Finding Orthodoxy in the Heritage Greece Experience
Photo: The author visiting the Chapel of St. George in Athens, Greece
During the past two weeks, I had the pleasure of participating in the Heritage Greece program. The program is akin to “birthright Israel”, in that Greek-Americans (between the ages of 18 and 26) are given the opportunity to travel to Greece and learn about their Greek heritage.
I knew that not everyone on the trip would be Orthodox, and the focus of the trip rested on ancient history, mythology, language, and good food. I had a fabulous time learning about the culture and history of Greece. I especially loved all of the archeological sites we got to see including the Acropolis, the temple of Poseidon, Olympia, and the behind-the-scene tour of the Ancient Agora with Professor John Camp, Ph.D., who has worked there since 1966.
The culture and language classes were also amazing. I started the trip not being able to speak a word of Greek, and by the end I learned how to introduce myself, talk about my studies, share where I was from, and order coffee. Only the most important things! We also saw some religious relics in the museums, making a nice Orthodox surprise for me! Despite all of this fun and excitement, I began to feel something was missing by the time the second week rolled around.
That’s when it happened—my birthday. On my birthday we had a few hours of free time between our Greek language class and our host family dinner. Some of my new Greek-American friends suggested that we go to visit St. George’s, a church that sits on a hill higher than even the Acropolis. I happily joined them and we embarked there by cab. The church was small but so beautiful, and I couldn’t think of any place I would rather be on my birthday than on this holy hilltop overlooking all of Athens.
In the distance the Acropolis could be seen, as well as the Aegean Sea behind it. It was breathtaking, and I highly recommend it to any and all who plan to travel to Greece. As the second week continued, the opportunity to visit a monastery presented itself. As a group we were scheduled to go to the Island of Aegina, but the trip was canceled due to poor weather conditions.
We were all very disappointed, as we had all been looking forward to that trip. To make it up to us, the coordinators offered a trip to the monastery, St. John of the Hunter, near where we were staying in Athens. It is called St. John of the Hunter because the patron’s last name was Hunter, and he really liked St. John the Baptist.
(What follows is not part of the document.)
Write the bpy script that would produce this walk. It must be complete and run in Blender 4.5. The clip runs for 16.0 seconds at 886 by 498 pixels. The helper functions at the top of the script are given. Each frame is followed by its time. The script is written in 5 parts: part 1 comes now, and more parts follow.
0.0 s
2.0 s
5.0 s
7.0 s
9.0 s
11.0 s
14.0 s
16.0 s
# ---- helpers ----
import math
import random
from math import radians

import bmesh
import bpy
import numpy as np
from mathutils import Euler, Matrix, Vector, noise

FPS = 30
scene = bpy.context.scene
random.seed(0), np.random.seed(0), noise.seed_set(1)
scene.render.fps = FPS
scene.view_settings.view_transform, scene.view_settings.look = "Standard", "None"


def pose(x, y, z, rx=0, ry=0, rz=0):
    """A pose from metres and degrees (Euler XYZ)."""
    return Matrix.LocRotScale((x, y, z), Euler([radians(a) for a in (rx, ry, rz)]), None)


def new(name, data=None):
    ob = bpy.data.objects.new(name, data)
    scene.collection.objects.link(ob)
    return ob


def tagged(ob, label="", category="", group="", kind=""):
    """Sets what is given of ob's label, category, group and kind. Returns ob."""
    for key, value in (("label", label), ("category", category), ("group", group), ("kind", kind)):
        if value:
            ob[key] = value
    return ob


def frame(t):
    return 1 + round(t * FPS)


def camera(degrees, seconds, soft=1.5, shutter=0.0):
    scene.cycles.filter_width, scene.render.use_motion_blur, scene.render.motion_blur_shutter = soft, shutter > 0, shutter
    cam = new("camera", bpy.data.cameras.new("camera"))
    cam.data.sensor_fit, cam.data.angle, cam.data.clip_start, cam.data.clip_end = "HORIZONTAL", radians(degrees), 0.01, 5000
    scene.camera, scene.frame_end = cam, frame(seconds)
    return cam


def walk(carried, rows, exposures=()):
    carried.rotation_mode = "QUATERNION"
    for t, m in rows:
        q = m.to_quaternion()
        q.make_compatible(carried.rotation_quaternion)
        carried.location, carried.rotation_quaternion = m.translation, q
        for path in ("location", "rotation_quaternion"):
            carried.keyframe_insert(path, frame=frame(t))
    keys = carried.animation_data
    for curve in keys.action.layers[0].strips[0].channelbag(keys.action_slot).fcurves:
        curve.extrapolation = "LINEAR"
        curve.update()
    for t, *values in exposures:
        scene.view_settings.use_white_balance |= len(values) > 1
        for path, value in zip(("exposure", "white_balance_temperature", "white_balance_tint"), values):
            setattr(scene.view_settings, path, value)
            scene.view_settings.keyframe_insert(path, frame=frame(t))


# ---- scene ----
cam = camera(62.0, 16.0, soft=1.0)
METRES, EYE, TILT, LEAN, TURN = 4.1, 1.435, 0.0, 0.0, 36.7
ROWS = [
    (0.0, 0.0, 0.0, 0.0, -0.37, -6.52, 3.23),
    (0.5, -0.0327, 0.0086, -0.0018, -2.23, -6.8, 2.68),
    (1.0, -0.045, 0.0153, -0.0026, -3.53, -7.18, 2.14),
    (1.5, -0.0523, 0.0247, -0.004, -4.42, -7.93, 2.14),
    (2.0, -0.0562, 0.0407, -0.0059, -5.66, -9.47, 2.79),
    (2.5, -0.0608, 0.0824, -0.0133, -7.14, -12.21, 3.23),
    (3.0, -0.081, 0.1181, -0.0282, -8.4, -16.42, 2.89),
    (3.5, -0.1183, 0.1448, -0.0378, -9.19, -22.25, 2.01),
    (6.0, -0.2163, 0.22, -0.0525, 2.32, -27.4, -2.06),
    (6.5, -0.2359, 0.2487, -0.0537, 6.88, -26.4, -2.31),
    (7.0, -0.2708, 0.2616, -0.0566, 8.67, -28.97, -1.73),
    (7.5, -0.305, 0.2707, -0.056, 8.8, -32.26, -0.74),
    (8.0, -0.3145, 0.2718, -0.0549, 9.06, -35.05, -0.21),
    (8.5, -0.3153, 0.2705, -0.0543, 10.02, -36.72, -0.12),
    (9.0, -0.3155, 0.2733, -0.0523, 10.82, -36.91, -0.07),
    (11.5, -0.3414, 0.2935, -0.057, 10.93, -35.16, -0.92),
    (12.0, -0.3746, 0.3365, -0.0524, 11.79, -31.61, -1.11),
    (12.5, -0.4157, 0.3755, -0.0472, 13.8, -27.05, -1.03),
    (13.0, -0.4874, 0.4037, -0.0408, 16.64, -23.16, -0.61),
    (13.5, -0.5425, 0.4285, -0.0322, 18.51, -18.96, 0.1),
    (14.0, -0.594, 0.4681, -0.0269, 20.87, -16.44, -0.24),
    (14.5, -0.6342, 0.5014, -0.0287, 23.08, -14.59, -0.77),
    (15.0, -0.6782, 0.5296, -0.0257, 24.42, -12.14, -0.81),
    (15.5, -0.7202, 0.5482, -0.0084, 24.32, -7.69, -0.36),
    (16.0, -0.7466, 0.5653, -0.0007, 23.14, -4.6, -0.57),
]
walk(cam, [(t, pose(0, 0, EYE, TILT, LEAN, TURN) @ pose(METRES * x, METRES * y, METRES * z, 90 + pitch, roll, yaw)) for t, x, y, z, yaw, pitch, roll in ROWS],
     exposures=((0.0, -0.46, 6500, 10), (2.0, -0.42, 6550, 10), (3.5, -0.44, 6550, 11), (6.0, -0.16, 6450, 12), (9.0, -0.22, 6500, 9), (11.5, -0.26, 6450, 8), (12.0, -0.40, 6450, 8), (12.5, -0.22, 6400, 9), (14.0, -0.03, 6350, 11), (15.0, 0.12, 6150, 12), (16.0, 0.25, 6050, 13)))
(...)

We had to be ready to go by 5 a.m. to make it to Orthros, but it was so worth it. The chanting by the nuns was spiritually moving. The monastery was very old—the iconography was from the 14th century! The nuns were very gracious to us and even gave us “loukoumi” snacks before we left. I could have stayed there all day because it was so peaceful, and there was so much more left unexplored. But we had other scheduled plans.
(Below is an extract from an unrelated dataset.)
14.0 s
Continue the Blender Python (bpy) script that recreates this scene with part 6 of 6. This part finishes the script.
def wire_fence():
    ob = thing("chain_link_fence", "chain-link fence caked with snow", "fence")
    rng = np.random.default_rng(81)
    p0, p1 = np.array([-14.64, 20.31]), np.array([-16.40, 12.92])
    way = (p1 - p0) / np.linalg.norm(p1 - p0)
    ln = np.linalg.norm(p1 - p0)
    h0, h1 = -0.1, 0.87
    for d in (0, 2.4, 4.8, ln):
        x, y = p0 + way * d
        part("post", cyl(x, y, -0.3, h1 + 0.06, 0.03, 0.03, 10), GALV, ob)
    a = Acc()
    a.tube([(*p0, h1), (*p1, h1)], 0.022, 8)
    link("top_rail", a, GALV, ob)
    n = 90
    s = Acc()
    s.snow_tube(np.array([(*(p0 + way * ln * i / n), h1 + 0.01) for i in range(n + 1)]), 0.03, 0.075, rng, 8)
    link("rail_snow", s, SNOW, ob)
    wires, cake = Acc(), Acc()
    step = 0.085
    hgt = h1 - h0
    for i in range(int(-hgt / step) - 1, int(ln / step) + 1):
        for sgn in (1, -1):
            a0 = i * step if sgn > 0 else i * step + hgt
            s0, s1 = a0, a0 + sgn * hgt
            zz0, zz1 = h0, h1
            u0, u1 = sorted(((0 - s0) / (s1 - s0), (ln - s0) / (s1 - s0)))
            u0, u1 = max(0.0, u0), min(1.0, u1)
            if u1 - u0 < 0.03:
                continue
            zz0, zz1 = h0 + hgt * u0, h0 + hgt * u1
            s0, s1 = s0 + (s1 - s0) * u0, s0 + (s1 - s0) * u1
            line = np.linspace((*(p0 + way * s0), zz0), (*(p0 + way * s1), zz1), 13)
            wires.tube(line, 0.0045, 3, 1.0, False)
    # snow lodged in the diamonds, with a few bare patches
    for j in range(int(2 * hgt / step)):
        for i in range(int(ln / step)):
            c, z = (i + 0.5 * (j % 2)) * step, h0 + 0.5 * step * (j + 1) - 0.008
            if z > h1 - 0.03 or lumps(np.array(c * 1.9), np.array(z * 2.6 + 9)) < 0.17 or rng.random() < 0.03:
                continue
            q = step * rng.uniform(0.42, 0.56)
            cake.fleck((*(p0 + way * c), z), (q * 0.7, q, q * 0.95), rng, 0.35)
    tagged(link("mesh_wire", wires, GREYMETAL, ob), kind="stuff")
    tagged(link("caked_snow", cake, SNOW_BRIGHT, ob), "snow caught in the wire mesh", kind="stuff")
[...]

The next part of the day included a shopping trip to Glyfada. Glyfada is one of the nicer shopping areas in Athens. My cousin, who was also on the trip, and I split from our group to go shopping in one of the jewelry shops. After making our purchases, we walked around outside and reconvened with our group outside of a church in the main square. The church was Sts. Constantine and Helen, and it was quite a bit larger than the other churches I had visited previously on this trip.
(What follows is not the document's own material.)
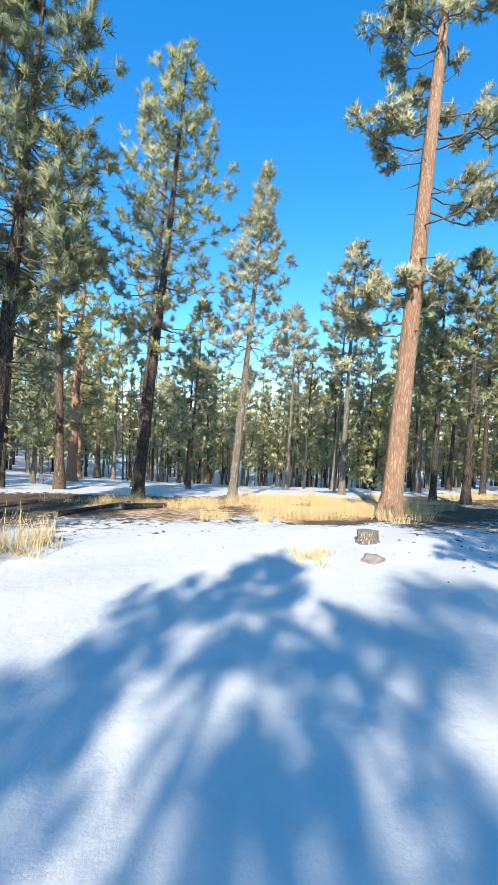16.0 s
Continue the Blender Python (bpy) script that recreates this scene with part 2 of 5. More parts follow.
def wobble(x, y, k, seed):
    r = np.random.default_rng(seed)
    out = np.zeros_like(x)
    for i in range(7):
        a = r.uniform(0, 6.28)
        f = k * r.uniform(0.5, 2.2)
        out += np.sin((x * math.cos(a) + y * math.sin(a)) * f + r.uniform(0, 6.28)) / (1 + i * 0.25)
    return out / 3.0


def cover(x, y):
    """Snow, bare soil and dry grass, each 0 to 1."""
    w1, w2 = wobble(x, y, 0.5, 3), wobble(x, y, 1.9, 4)
    x, y = x + 0.45 * wobble(x, y, 1.3, 21) + 0.2 * wobble(x, y, 3.5, 23), y + 0.45 * wobble(x, y, 1.3, 22) + 0.2 * wobble(x, y, 3.5, 24)
    snow = 0.36 + 0.13 * w1 + 0.12 * w2
    r = np.hypot(x - 15, y - 25)
    # the open snow of the clearing and the drive
    clear = np.maximum.reduce([blob(x, y, 11.5, 11.5, 5.2, 2.6, 40), blob(x, y, 15, 19, 4.6, 5.2, 0), blob(x, y, 19.5, 27, 6.2, 7.5, -15), blob(x, y, 26, 25.5, 7.5, 6.0, 20), blob(x, y, 20, 19, 4.5, 3.5, 0), blob(x, y, 10.0, 8.6, 3.0, 1.7, 25), blob(x, y, 7.2, 9.7, 3.3, 1.5, 18)])
    snow = np.maximum(snow, 0.42 + 0.5 * clear + 0.05 * w2)
    bare = np.maximum.reduce([blob(x, y, -1, 4, 5.0, 8.5, 0), blob(x, y, 3.0, 8.4, 2.0, 2.6, 0), blob(x, y, 4.3, 12.4, 1.6, 2.8, 12), blob(x, y, 19.2, 8.5, 4.7, 2.9, -45), blob(x, y, 21.6, 11.3, 4.2, 1.6, -52), blob(x, y, -4, 11, 7, 4.5, 0), blob(x, y, 7.2, 4.2, 3.5, 2.5, 30)])
    snow = snow - 0.75 * bare
    snow = np.maximum(snow, np.maximum(0.86 * blob(x, y, 6.6, 10.35, 2.6, 1.15, 24), 0.74 * blob(x, y, 5.3, 9.6, 1.9, 0.75, 22)))
    strips = np.maximum.reduce([0.85 * blob(x, y, -9, 22, 9, 2.0, 4), 0.8 * blob(x, y, -2, 25, 8, 1.6, -3), 0.8 * blob(x, y, -3.6, 13.9, 1.8, 0.5, 8), 0.8 * blob(x, y, -4.6, 11.0, 0.8, 0.35, 0), 0.8 * blob(x, y, 0.9, 15.0, 1.5, 0.6, 10), 0.8 * blob(x, y, 2.0, 16.6, 1.2, 0.6, 0)])
    snow = np.maximum(snow, strips * (0.85 + 0.2 * w2))
    snow = snow - 0.5 * np.maximum.reduce([0.62 * blob(x, y, 12.5, 15.8, 2.0, 1.6), 1.1 * blob(x, y, 14.2, 19.3, 1.5, 2.0, 0), 1.0 * blob(x, y, 13.1, 17.3, 1.2, 1.3, 0), 1.0 * blob(x, y, 17.0, 17.0, 0.8, 0.5, 30), 1.0 * blob(x, y, 15.8, 18.3, 0.7, 0.4, 60), 0.95 * blob(x, y, 19.8, 17.4, 0.9, 0.35, 40), 0.95 * blob(x, y, 24.6, 28.2, 0.7, 0.35, 20), 0.9 * blob(x, y, 26.5, 31.5, 1.2, 0.4, 25), 0.9 * blob(x, y, 28.5, 33.5, 1.6, 0.5, 20), 0.95 * blob(x, y, 30.5, 29.0, 1.4, 0.5, 30), blob(x, y, 17.6, 13.4, 0.9, 0.8), blob(x, y, 22.4, 22.7, 1.4, 0.8, 0), blob(x, y, 25.6, 36.5, 3.0, 1.6, 10), blob(x, y, 19.5, 39.5, 5.0, 1.6, -12), blob(x, y, 14.7, 29.7, 2.4, 1.4, 30)])
    snow = snow - (0.19 + 0.14 * w2) * sstep(36.0, 39.5, y - 0.15 * (x - 22)) + 0.58 * sstep(39.5, 44, y)
    snow = snow - 0.1 * sstep(35, 70, r) - 0.5 * sstep(75, 130, r)
    dirt = 0.25 + 0.2 * w1
    dirt = np.maximum(dirt, 0.95 * np.maximum.reduce([blob(x, y, 4.0, 9.0, 2.8, 3.2, 20), blob(x, y, 2.6, 6.0, 2.4, 4.5, -20), blob(x, y, 0.8, 0.5, 2.6, 6, 0), blob(x, y, 4.0, 13, 1.8, 3.4, 0), blob(x, y, 12.4, 15.6, 2.6, 1.9), blob(x, y, 14.2, 19.3, 2.1, 2.6), (0.6 + 0.3 * w2) * blob(x, y, 24, 38, 8, 3.0, 6), blob(x, y, 7.2, 4.2, 3.5, 2.5, 30)]))
    grass = 0.18 + 0.15 * w1 + 0.15 * w2
    grass = np.maximum(grass, 0.8 * np.maximum.reduce([blob(x, y, 25.5, 36.8, 3.6, 1.3, 8), (0.72 + 0.28 * w2) * blob(x, y, 22, 39.3, 6, 2.0, 3), (0.7 + 0.3 * w2) * blob(x, y, 30, 42, 9, 3, 0), blob(x, y, 1, 17.5, 9, 2.0, 0), blob(x, y, -6, 17.6, 9, 2.0, 3), (0.44 + 0.3 * w2) * blob(x, y, -4.5, 8.0, 4.0, 4.5), blob(x, y, 14.6, 30.5, 1.8, 1.2), blob(x, y, 31, 26, 4, 3)]))
    return np.clip(snow, 0, 1), np.clip(dirt, 0, 1), np.clip(grass, 0, 1)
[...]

The bells for vespers began to ring, and my cousin and I expressed a desire to go inside to look around. Together, we entered the church and were completely taken back by what we saw. It was breathtaking! The walls and ceiling were completely covered in lavish iconography. The walls were so covered it seemed that every saint must have been depicted there. My cousin pulled out her phone to snapchat the experience. I took a 360 video that by no means captures the church’s full beauty. We stayed a few minutes longer but eventually we had to leave in order to make it back to our bus in time.
Heritage Greece is all about learning about your roots and the culture of Greece. It is not designed to further connect you to the church, as you do not have to be Orthodox to be Greek. Despite this, my faith still managed to seep into my experiences in Greece, enriching it for the better. The three big church visits that I experienced were not a part of the original program, and yet they found their way to me anyway. If we had gone to Aegina as planned, I would not have been able to visit the monastery or Sts. Constantine & Helen Church in Glyfada. I also would not have been able to visit St. George’s on my birthday had we not had extra free time to do what we liked.
At the start of the trip I was worried I would not be able to find Orthodoxy in my Grecian experience. Instead, I was pleasantly surprised when Orthodoxy found me. And so one could say: you can take the Greek out of Orthodoxy, but you can’t take Orthodoxy out of the Greek.